In many ways the supposed post-conflict era is hard to distinguish from its violent predecessor. Regardless of the peace agreement Colombia’s military spending remains the highest in Latin America in terms of GDP. Security personnel deploy high-tech weaponry against indigenous demonstrators blocking roads and wielding traditional wooden staffs to demand that the terms of the peace agreement are fully implemented. This means land distribution, rural investment, expansion of housing, education, healthcare and security into marginalised regions. It means allowing communities to direct substitution of coca plantations with economically-viable crop alternatives and providing state support to ensure that localised economies can develop. It does not involve the perpetuation of repressive state policies applied during conflict. In November, as armoured troop carriers rolled into Catatumbo to disperse strikers occupying the main highway, the United Nations tweeted: ‘Use of military units in situations of social protest goes against international human rights principle’.

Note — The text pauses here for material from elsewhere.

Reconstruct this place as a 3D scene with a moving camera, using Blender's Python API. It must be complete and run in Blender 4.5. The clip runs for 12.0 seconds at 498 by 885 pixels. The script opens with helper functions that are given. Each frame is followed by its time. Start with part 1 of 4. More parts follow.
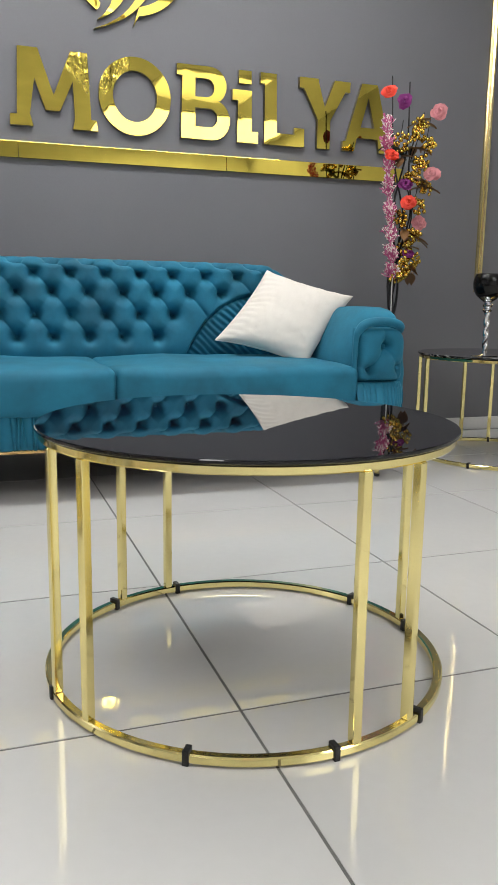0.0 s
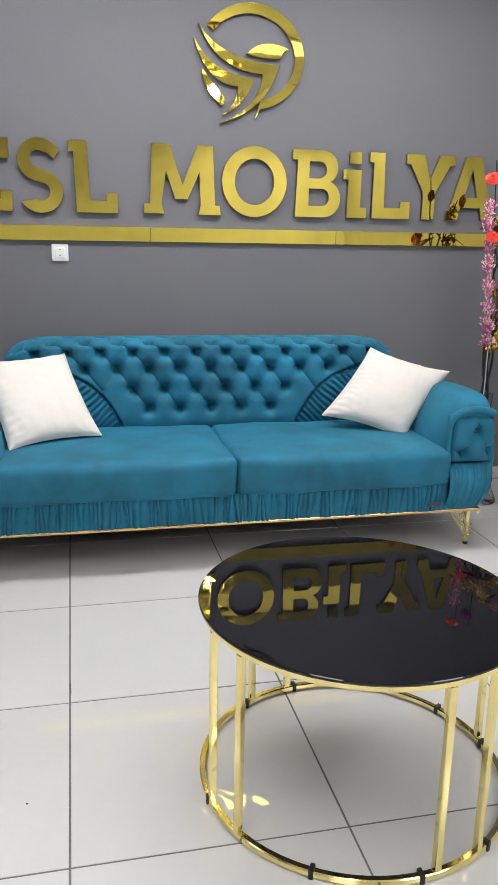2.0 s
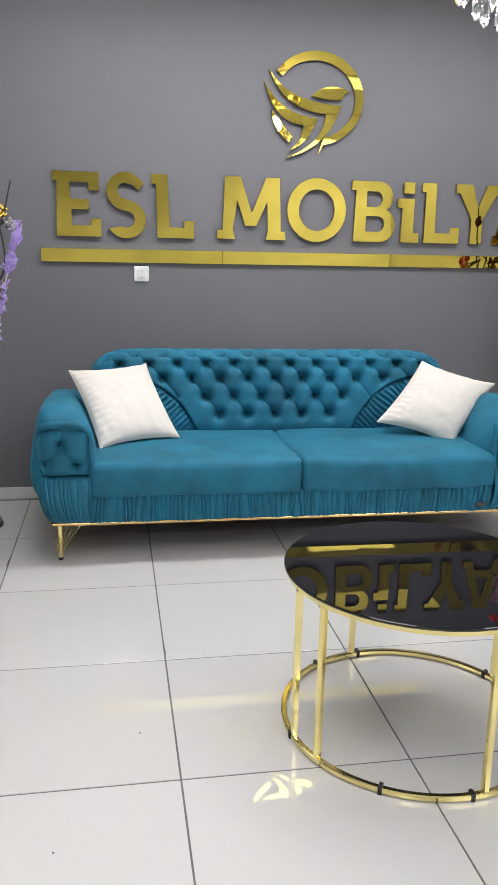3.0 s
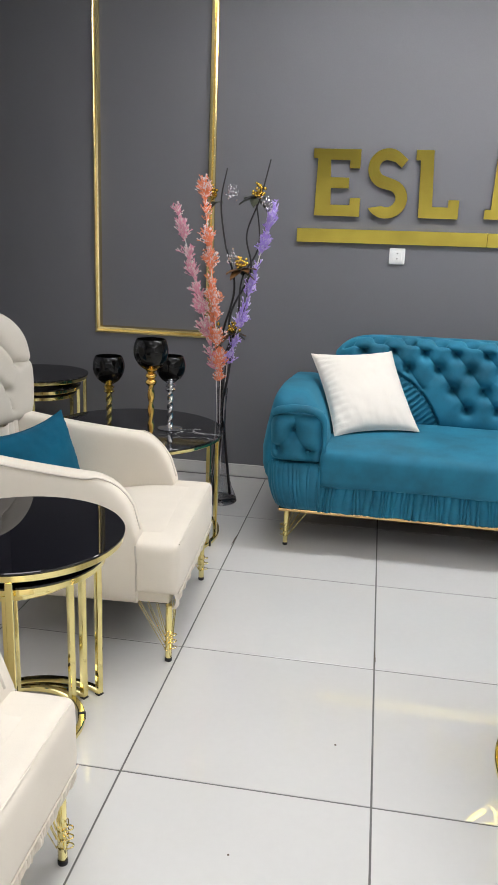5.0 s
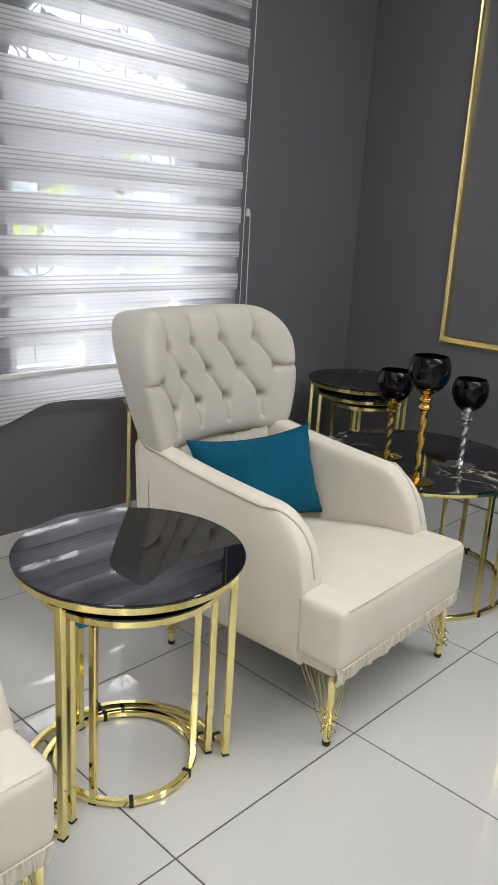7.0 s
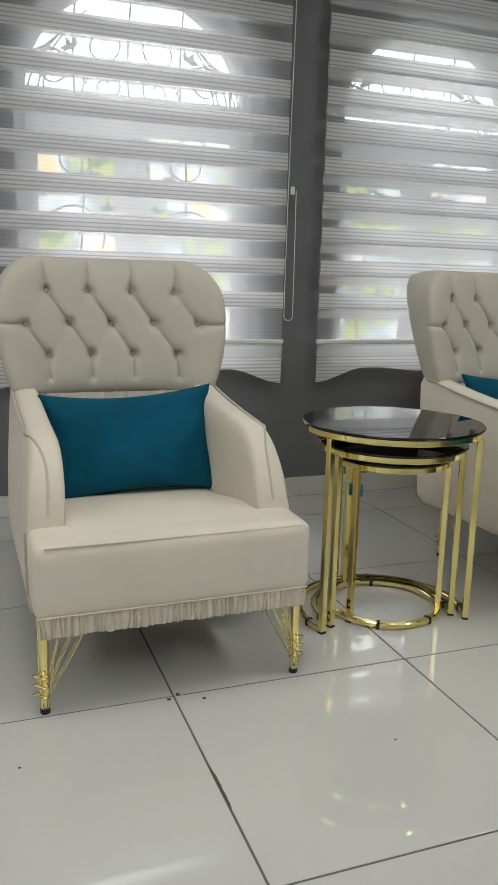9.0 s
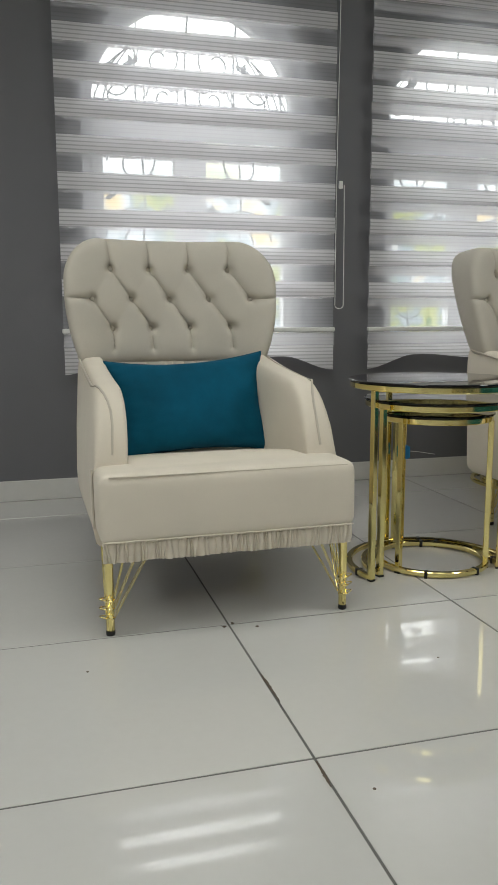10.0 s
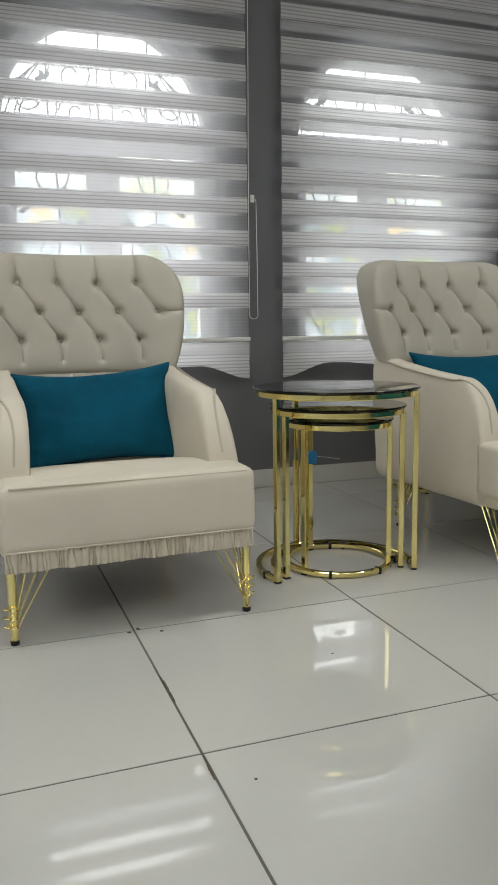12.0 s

International pressure is critical to ensuring the Colombian government fulfils its commitments to peace and starts laying the foundations – development, land, security – promised in the agreement. In a world of bad news, Colombia seemingly represented a rare beacon of light. Yet the country faces a crisis as serious as any other since Santos’ election in 2010. The outgoing president may be weak, unpopular and seemingly unable or uninterested in implementing the agreement, but global legacy was assured with the Nobel Peace Prize. When Santos steps down in 2018 – following the most important election in modern Colombian history – he will have time to brightly polish it every day. Unless a major effort is made to defend peace, the country he leaves behind will remain in the darkness.